The case is winding its way through the courts, having added more parent plaintiffs and removed the school district to respond to an even newer Florida law that state officials claim renders the lawsuit moot.
Iowa faces two censorship lawsuits over a recently passed state law that requires K-12 schools to stock only “age-appropriate” books and eschew those with any sexual content. Penguin Random House filed suit in November, a few days after Lambda Legal, the ACLU of Iowa and the law firm Jenner & Block LLP. As in Florida, educators and authors noted the broad statements and harsh penalties as problems with the Iowa law, which they argue violates the First and Fourteenth amendments.
Joining the Penguin Random House Iowa suit are four bestselling authors whose books have fallen prey to censors, including Jodi Picoult. She embraced anti-censorship advocacy in earnest this year after Florida schools removed 20 of her books, including a Holocaust-themed novel.
Grassroots groups like Florida Freedom to Read Project and Texas FReadom Fighters continue to organize against book complaints that often come from self-styled “joyful warriors” Moms for Liberty. New this year is the Texas Freedom to Read Project, launched in December and already organizing advocacy at the state and local levels.
Conservative targeting of Scholastic book fairs intensified this year. Brave Books, a publisher claiming to support “traditional American values” backed by former Growing Pains star and current right-wing Christian Kirk Cameron, launched public library story hours and then a subsequent moral panic about titles available at the Scholastic fairs.
In November, Brave Books’ fair division apparently morphed into SkyTree Book Fairs, which–surprise!–positions itself as an alternative to Scholastic. BookRiot’s Kelly Jensen broke this and dozens of other censorship stories over the last couple of years. It’s fitting that the American Association of School Libraries honored her this year for her ongoing coverage.

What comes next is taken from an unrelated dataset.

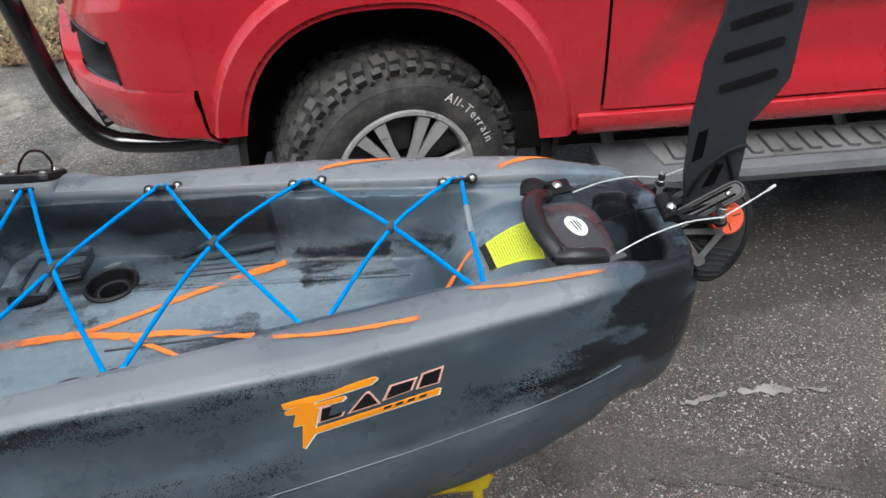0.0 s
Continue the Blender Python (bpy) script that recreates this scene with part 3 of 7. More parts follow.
def add_sky_block():
    """An unseen wall added behind the camera to block sky light and darken reflections."""
    bm = box(22.0, 0.2, 4.6, Matrix.Translation((0.0, -3.1, 2.3)))
    for k in range(20):
        box(22.0, 0.02, 0.012, Matrix.Translation((0.0, -2.994, 0.22 + 0.22 * k)), 0.0, bm)
    tagged(finish("sky_block_wall", bm, WALL_GREY, smooth=0), "unseen grey board wall, added to block sky light", "wall", kind="structure")


add_sky_block()

# ---- the kayak ----
def hull_curve(tab):
    """As curve(), with the stern drawn out a little."""
    return curve([(x if x < 0.1 else 0.1 + (x - 0.1) * 1.20, v) for x, v in tab])


ZG = hull_curve([(-3.05, 1.06), (-2.4, 1.0), (-1.7, 0.985), (-0.6, 0.985), (-0.1, 0.99), (0.2, 0.988), (0.27, 0.978), (0.33, 0.968), (0.36, 0.958), (0.371, 0.946), (0.377, 0.925)])  # gunwale height
GUN = hull_curve([(-3.05, 0.015), (-2.8, 0.19), (-2.4, 0.33), (-2.0, 0.385), (-1.6, 0.392), (-1.3, 0.385), (-1.05, 0.362), (-0.85, 0.352), (-0.73, 0.345), (-0.6, 0.338), (-0.5, 0.298), (-0.3, 0.283), (-0.15, 0.272), (-0.05, 0.255), (0.1, 0.228), (0.2, 0.205), (0.28, 0.175), (0.33, 0.152), (0.355, 0.137), (0.366, 0.118), (0.373, 0.085), (0.377, 0.01)])
INN = hull_curve([(-3.05, 0.004), (-2.8, 0.12), (-2.4, 0.26), (-2.0, 0.322), (-1.7, 0.328), (-1.4, 0.325), (-1.0, 0.322), (-0.83, 0.318), (-0.78, 0.298), (-0.7, 0.275), (-0.5, 0.243), (-0.39, 0.226), (-0.127, 0.187), (0.08, 0.152), (0.2, 0.135), (0.28, 0.13), (0.33, 0.126), (0.352, 0.104), (0.366, 0.075), (0.377, 0.004)])
BEAM = hull_curve([(-3.05, 0.02), (-2.7, 0.262), (-2.4, 0.345), (-2.2, 0.378), (-2.0, 0.396), (-1.8, 0.408), (-1.6, 0.422), (-1.4, 0.434), (-1.2, 0.44), (-0.9, 0.415), (-0.7, 0.383), (-0.5, 0.345), (-0.2, 0.306), (0.0, 0.281), (0.1, 0.262), (0.2, 0.235), (0.3, 0.19), (0.35, 0.158), (0.366, 0.134), (0.373, 0.1), (0.377, 0.02)])
ZB = hull_curve([(-3.05, 0.98), (-2.4, 0.945), (-2.0, 0.928), (-1.8, 0.908), (-1.6, 0.88), (-1.4, 0.85), (-1.2, 0.835), (-1.0, 0.866), (-0.86, 0.888), (-0.78, 0.888), (-0.7, 0.865), (-0.6, 0.82), (-0.5, 0.78), (-0.2, 0.8), (0.1, 0.83), (0.3, 0.86), (0.377, 0.9)])
BOT = hull_curve([(-3.05, 0.008), (-2.6, 0.2), (-2.0, 0.33), (-1.2, 0.36), (-0.6, 0.325), (-0.3, 0.283), (0.0, 0.252), (0.12, 0.235), (0.2, 0.205), (0.3, 0.165), (0.35, 0.14), (0.368, 0.11), (0.377, 0.01)])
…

Scholastic created its own issues this fall after shifting dozens of its titles by and about marginalized communities into a separate collection for its fairs. The company – the largest publisher of children’s books in the world – said it created the “Share Every Story, Celebrate Every Voice” collection to help schools comply with censorious state laws. It backtracked after a massive outcry from authors and anti-censorship advocates, stating it would discontinue the collection after fall fairs concluded.
In November, the company announced that all of the titles would be re-integrated into the catalog for spring fairs. The online preview will be “enhanced” to help schools choose titles, and fair hosts will make final decisions on what gets sold, it said.
State laws haven’t all been pro-censorship. California and Illinois legislatures both passed laws banning book bans this past year.
And in the latest salvo at the federal level, three Democrats in Congress introduced the Fight Book Bans Acton Dec. 5. The proposal, from Florida’s Maxwell Frost and Frederica Wilson and Maryland’s Jamie Raskin, would provide Department of Education grants to reimburse school districts for costs connected to censorship fights.
“Book bans in Florida and in states across the nation are a direct attack on our freedoms and liberties everywhere,” Frost posted Dec. 5 on X, adding that the bill will “protect the history and truth of our Black, brown, Hispanic, and LGBTQ+ communities.”